How does PVGO differ from a simple price-to-earnings ratio?

The P/E ratio compares price to current earnings without decomposing what portion reflects growth versus no-growth value. PVGO isolates the growth premium explicitly. A P/E of 20 is ambiguous—it could reflect a mature business with high earnings quality or a speculative venture. PVGO clarifies whether the elevated price is justified by genuine profitable growth opportunities or market sentiment.

Can PVGO be negative if a company is still profitable?

Yes. Profitability and positive PVGO are distinct concepts. A company can earn substantial net income yet exhibit negative PVGO if its earning power is priced into the stock at an inflated multiple relative to reinvestment upside. Overvalued mature industrials or businesses facing structural decline often display this tension.

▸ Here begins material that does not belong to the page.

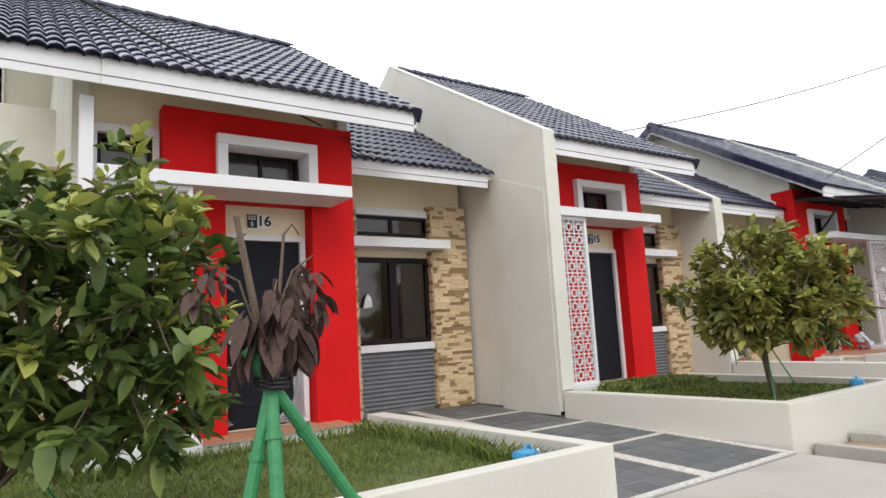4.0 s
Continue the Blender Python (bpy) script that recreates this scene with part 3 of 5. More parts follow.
fin_wall("wall_party_1", (-0.05, 0.19), 0.0, 4.10, RIDGE_HIGH)
prism("render_band", [(0.04, -0.05), (0.04, 3.2), (1.28, 3.67), (1.28, -0.05)], (-0.064, -0.051), PALE, bpy.data.objects["wall_party_1"])
fin_wall("wall_party_2", (5.90, 6.17), 1.06, 3.72, RIDGE_LOW)
fin_wall("wall_party_3", (12.42, 12.68), 0.0, 4.12, RIDGE_HIGH)
fin_wall("wall_party_4", (19.22, 19.50), 1.06, 3.72, RIDGE_LOW)
fin_wall("wall_party_5", (29.02, 29.38), 0.0, 4.12, RIDGE_HIGH)
fin_wall("wall_party_6", (35.34, 35.58), 1.06, 3.72, RIDGE_LOW)
fin_wall("wall_party_7", (41.6, 41.88), 0.0, 4.12, RIDGE_HIGH)
fin_wall("wall_party_8", (47.84, 48.08), 1.06, 3.72, RIDGE_LOW)

# deeper tiled porch and a step at number 12
porch = box("porch", (9.20, 12.4), (-0.12, 0.415), (-0.2, 0.165), PALE, None, bevel=0.01)
tagged(porch, "terracotta-tiled porch with a pale edge", "porch", kind="structure")
for i in range(9):
    for j in range(2):
        piece("floor_tile", "deep_porch_tile", lambda bm: add_box(bm, (0.003, 0.297), (0.003, 0.25), (0, 0.014), 0.002), TERRA, porch, Matrix.Translation((9.30 + i * 0.30, -0.11 + j * 0.253, 0.1655)))
step = box("porch_step", (9.10, 9.257), (-0.13, 0.86), (-0.2, 0.09), PALE, None, bevel=0.01)
tagged(step, "low pale step beside the porch", "step", kind="structure")
box("floor_tile", (9.096, 9.262), (-0.134, 0.862), (0.09, 0.104), TERRA, step, bevel=0.003)

# ---- ground, garden walls, carports ----
bm = bmesh.new()
bmesh.ops.create_grid(bm, x_segments=2, y_segments=2, size=400)
tagged(part("ground", bm, SOIL), "bare brown soil ground", "ground", kind="structure").location = (0, 0, -0.36)


def low_wall(name, outline, z, label="low white garden wall"):
    """A garden wall from its outline on the ground, with a softly rounded top edge."""
    bm = bmesh.new()
    lo = [bm.verts.new((*p, z[0])) for p in outline]
    hi = [bm.verts.new((*p, z[1])) for p in outline]
    bm.faces.new(lo[::-1])
    bm.faces.new(hi)
    for i in range(len(lo)):
        j = (i + 1) % len(lo)
        bm.faces.new((lo[i], lo[j], hi[j], hi[i]))
    bmesh.ops.recalc_face_normals(bm, faces=bm.faces)
    bmesh.ops.bevel(bm, geom=list(bm.edges), offset=0.012, segments=2, affect="EDGES", profile=0.6)
    return tagged(part(name, bm, WALLWHITE), label, "garden wall", kind="structure")


low_wall("garden_wall_1", [(-20.0, -3.05), (-2.52, -3.05), (-2.62, 0.5), (-2.86, 0.5), (-2.68, -2.90), (-20.0, -2.90)], (-0.5, 0.262))
low_wall("garden_wall_2", [(-0.05, -0.035), (0.17, -3.06), (3.08, -3.06), (3.12, 0.15), (2.98, 0.15), (2.94, -2.92), (0.34, -2.92), (0.19, -0.035)], (-0.5, 0.280))
low_wall("garden_wall_3", [(5.90, 1.025), (5.90, -3.22), (6.14, -3.22), (6.17, 1.025)], (-0.5, 0.255))
low_wall("garden_wall_4", [(9.10, -0.15), (9.10, -3.36), (15.6, -3.36), (15.6, 0.2), (15.46, 0.2), (15.46, -3.25), (9.24, -3.25), (9.24, -0.15)], (-0.5, 0.195))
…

What cost of equity figure should I use?

Estimate cost of equity using the Capital Asset Pricing Model (CAPM): Cost of Equity = Risk-Free Rate + Beta × (Market Risk Premium). The risk-free rate typically uses long-term government bond yields; market risk premium averages 5–7% historically. Beta reflects volatility relative to the broader market. For regulated utilities, use 6–8%; for volatile tech stocks, 10–15%. Alternatively, cross-check against the weighted average cost of capital (WACC) if debt is material.

Is a high PVGO always preferable to a low one?

Not necessarily. A high PVGO signals abundant growth opportunities, but only if management can execute. Poor capital allocation skills, competitive disruption, or macroeconomic headwinds can render even promising PVGO irrelevant. Pair PVGO analysis with assessment of management quality, industry dynamics, and the company's actual track record deploying capital.

How frequently should I recalculate PVGO?

Recalculate quarterly when earnings are reported or annually at a minimum. Share price and EPS fluctuate continuously, while cost of equity evolves with interest rates and risk appetite. A company's PVGO can swing from positive to negative following earnings disappointments or shifts in investor sentiment, warranting updated analysis before major investment decisions.